Published online by Cambridge University Press: 28 September 2010
By mid-1944, the end of the war was finally within sight. After the great battle of Kursk and the D-Day invasion of Normandy, the Axis powers were in retreat. Soviet leaders began to look ahead, sorting out their agenda and priorities for the postwar period.
The war losses of the USSR were staggering: the country lost at least 27 million people and about a quarter of its reproducible wealth; over 1,700 cities and towns were destroyed and more than 31,000 industrial enterprises demolished. With its human resources depleted and much of its productive capacity destroyed, the country faced a huge task of postwar reconstruction.
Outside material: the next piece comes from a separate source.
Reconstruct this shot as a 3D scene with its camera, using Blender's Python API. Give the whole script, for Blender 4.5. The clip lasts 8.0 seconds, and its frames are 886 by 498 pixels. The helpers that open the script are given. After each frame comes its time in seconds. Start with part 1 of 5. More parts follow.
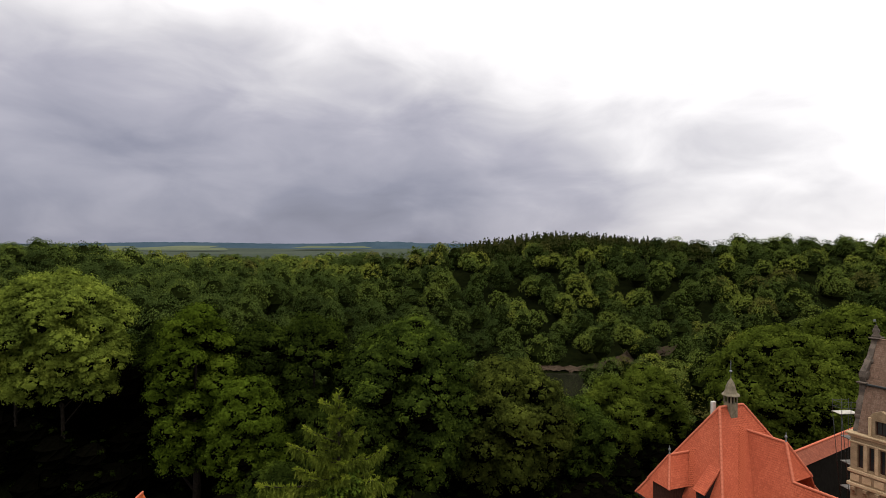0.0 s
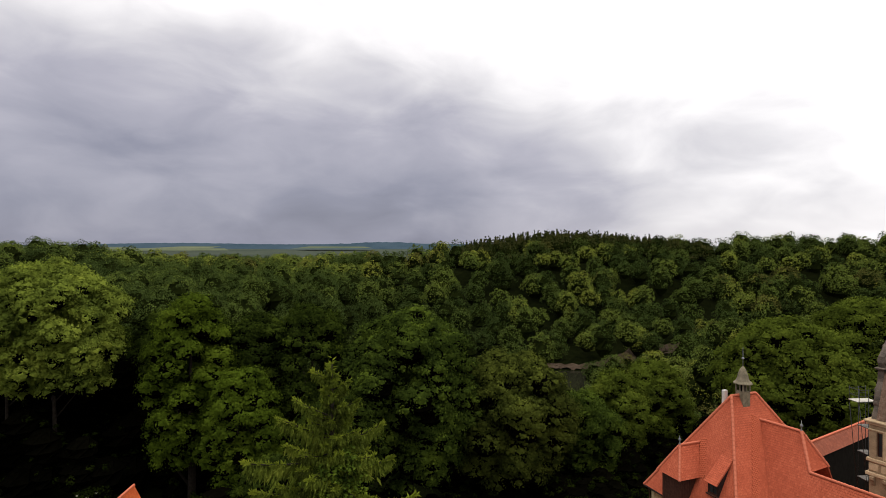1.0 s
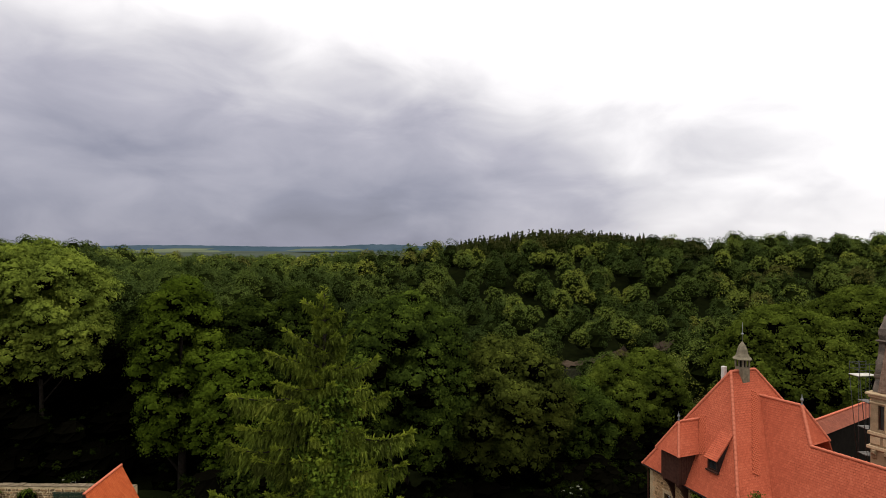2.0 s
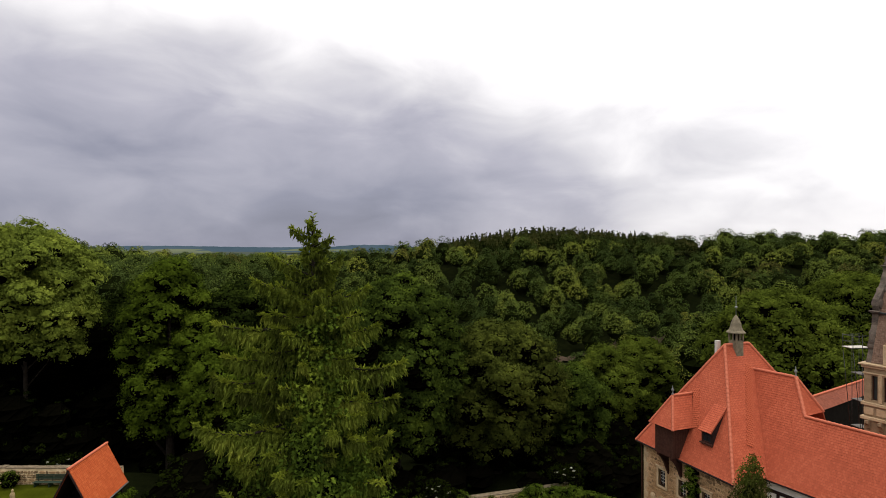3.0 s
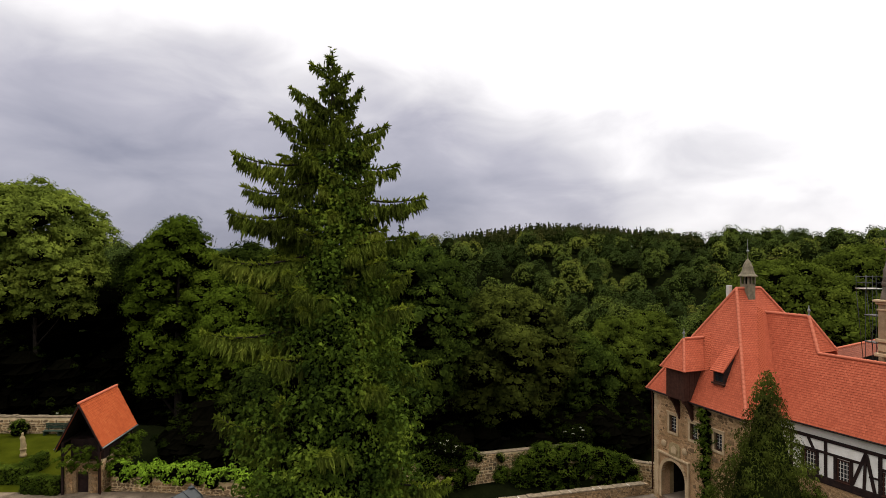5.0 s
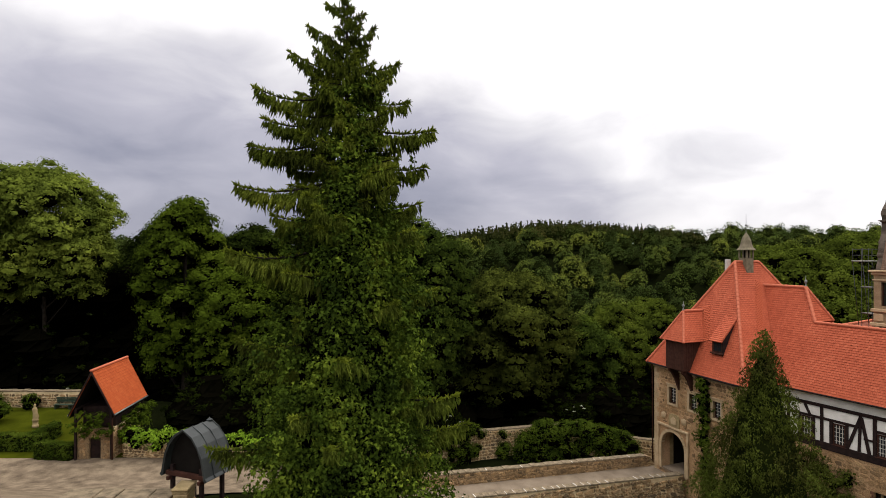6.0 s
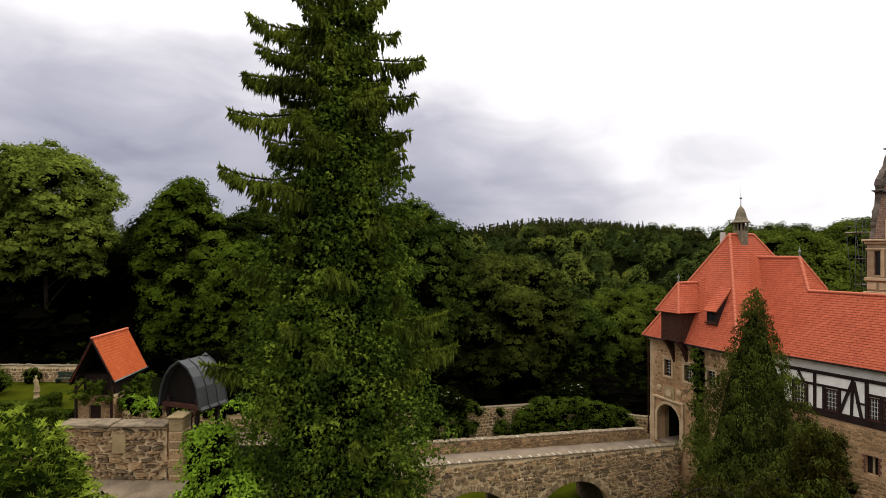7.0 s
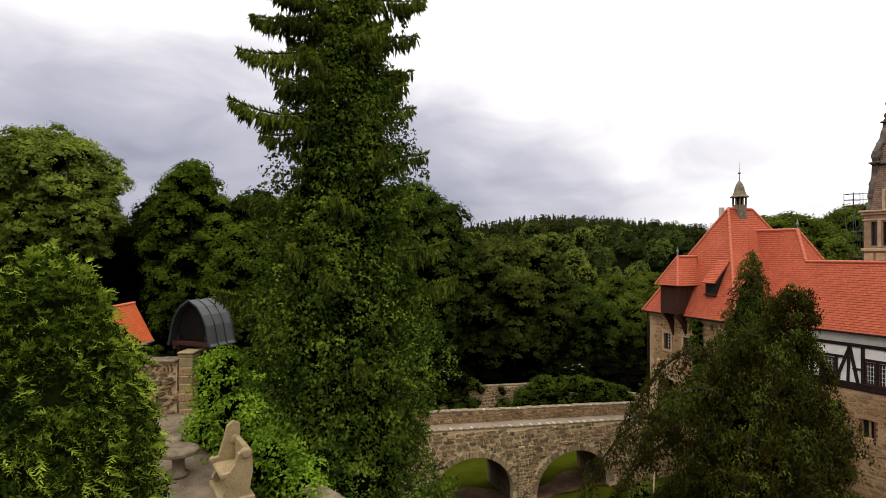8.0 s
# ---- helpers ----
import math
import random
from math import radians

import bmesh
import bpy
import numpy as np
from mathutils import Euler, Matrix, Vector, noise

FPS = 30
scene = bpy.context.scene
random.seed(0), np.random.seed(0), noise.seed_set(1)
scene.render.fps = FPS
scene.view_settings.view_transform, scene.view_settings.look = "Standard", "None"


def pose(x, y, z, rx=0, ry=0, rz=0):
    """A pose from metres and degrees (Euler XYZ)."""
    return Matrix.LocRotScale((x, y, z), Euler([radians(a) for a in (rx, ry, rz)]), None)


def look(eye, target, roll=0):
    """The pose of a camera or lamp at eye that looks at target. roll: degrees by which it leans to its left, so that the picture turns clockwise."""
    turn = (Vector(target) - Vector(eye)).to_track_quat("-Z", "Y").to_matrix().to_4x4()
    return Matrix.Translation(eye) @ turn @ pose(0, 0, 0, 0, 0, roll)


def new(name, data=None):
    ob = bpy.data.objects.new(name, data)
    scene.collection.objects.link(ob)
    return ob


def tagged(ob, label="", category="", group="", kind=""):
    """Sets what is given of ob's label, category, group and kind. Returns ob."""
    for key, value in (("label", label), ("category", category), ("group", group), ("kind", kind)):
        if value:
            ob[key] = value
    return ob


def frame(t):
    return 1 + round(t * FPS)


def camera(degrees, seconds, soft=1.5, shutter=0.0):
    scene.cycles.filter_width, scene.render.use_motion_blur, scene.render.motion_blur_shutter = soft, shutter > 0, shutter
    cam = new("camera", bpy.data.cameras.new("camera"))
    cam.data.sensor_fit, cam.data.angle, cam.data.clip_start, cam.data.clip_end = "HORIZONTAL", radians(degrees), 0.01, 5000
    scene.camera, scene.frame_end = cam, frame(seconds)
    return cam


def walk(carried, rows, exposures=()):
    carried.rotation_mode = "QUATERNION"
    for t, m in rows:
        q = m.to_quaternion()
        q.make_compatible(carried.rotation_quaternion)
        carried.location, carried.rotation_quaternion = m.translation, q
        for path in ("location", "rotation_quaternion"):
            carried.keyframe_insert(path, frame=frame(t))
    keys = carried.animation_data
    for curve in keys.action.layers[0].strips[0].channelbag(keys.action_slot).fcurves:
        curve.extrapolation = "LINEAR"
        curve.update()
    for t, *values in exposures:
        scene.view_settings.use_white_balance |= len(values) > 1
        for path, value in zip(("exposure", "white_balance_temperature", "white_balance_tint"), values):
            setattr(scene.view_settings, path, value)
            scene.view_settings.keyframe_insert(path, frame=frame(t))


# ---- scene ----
# A drone sinks in front of a castle gatehouse. Rows: t, x, y, z, yaw, pitch, roll.
cam = camera(78.0, 8.0, soft=0.9)
ROWS = [
    (0.0, 0.00, 0.00, 32.00, -0.01, -0.59, -0.03),
    (0.5, -0.02, 0.98, 31.54, 0.07, -0.57, -0.07),
    (1.0, -0.07, 1.72, 30.44, 0.05, -0.52, -0.12),
    (2.5, -0.21, 2.81, 26.68, -0.99, -0.13, -0.03),
    (3.0, -0.21, 3.09, 25.49, -1.37, -0.12, -0.07),
    (3.5, -0.27, 3.27, 24.17, -1.52, -0.05, -0.07),
    (4.0, -0.33, 3.35, 22.80, -1.35, 0.10, -0.02),
    (4.5, -0.48, 3.41, 21.48, -1.05, 0.18, 0.03),
    (6.0, -0.95, 2.26, 17.98, -0.80, 0.26, 0.06),
    (6.5, -0.70, 2.03, 16.75, -0.63, 0.25, 0.11),
    (7.0, -0.52, 1.84, 15.44, -0.61, 0.39, 0.10),
    (7.5, -0.48, 1.50, 14.18, -0.60, 0.39, 0.08),
    (8.0, -0.47, 1.20, 13.15, -0.35, 0.42, 0.03),
]
walk(cam, [(t, pose(x, y, z, 90 + pitch, -roll, yaw)) for t, x, y, z, yaw, pitch, roll in ROWS],
     [(0.0, -0.55), (2.5, -0.5), (4.5, -0.45), (6.0, -0.38), (8.0, -0.28)])

# ---- light ----
SUN_AZ, SUN_EL = radians(72), radians(64)  # to the right, behind cloud
ZENITH = 2.2  # the cloud overhead is brighter than at the horizon


def nodes_of(tree):
    n, l = tree.nodes, tree.links
    n.clear()
    return n, l


def math_node(n, l, op, a, b=None):
    k = n.new("ShaderNodeMath")
    k.operation = op
    for i, v in enumerate((a, b)):
        if v is None:
            continue
        if isinstance(v, (int, float)):
            k.inputs[i].default_value = v
        else:
            l.new(v, k.inputs[i])
    return k.outputs[0]


def ramp(n, l, fac, stops):
    r = n.new("ShaderNodeValToRGB")
    e = r.color_ramp.elements
    while len(e) < len(stops):
        e.new(0.5)
    for el, (p, c) in zip(e, stops):
        el.position, el.color = p, (*c, 1)
    l.new(fac, r.inputs[0])
    return r.outputs[0]


def mix_rgb(n, l, fac, a, b, mode="MIX"):
    m = n.new("ShaderNodeMix")
    m.data_type, m.blend_type = "RGBA", mode
    for i, v in ((0, fac), (6, a), (7, b)):
        if isinstance(v, (int, float)):
            m.inputs[i].default_value = v
        elif isinstance(v, tuple):
            m.inputs[i].default_value = (*v, 1)
        else:
            l.new(v, m.inputs[i])
    return m.outputs[2]


def noise_fac(n, l, vec, scale, detail=4.0, rough=0.55, distortion=0.0):
    k = n.new("ShaderNodeTexNoise")
    k.inputs["Scale"].default_value, k.inputs["Detail"].default_value = scale, detail
    k.inputs["Roughness"].default_value, k.inputs["Distortion"].default_value = rough, distortion
    if vec is not None:
        l.new(vec, k.inputs["Vector"])
    return k.outputs["Fac"]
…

Yet there was also a new sense of optimism and self-confidence among the populace justly proud of defeating the Nazi juggernaut which the rest of the world could not stop. The Stalinist system survived the test, having proved its ability to concentrate resources, maintain internal discipline, and act decisively under enormous pressure. The Great Patriotic War (as World War II came to be called in the USSR) endowed the Communist regime with broader legitimacy and brought Iosif Stalin to the peak of his popularity.
Externally, the Soviet position was also marked by contradictions. On the one hand, the coming victory was bound to bring the USSR to new heights of strategic and political influence. Its two mortal enemies – Germany and Japan — laid prostrate; its military predominance over the Eurasian landmass seemed assured along with a new status as a great power and a key member of the victorious Grand Alliance.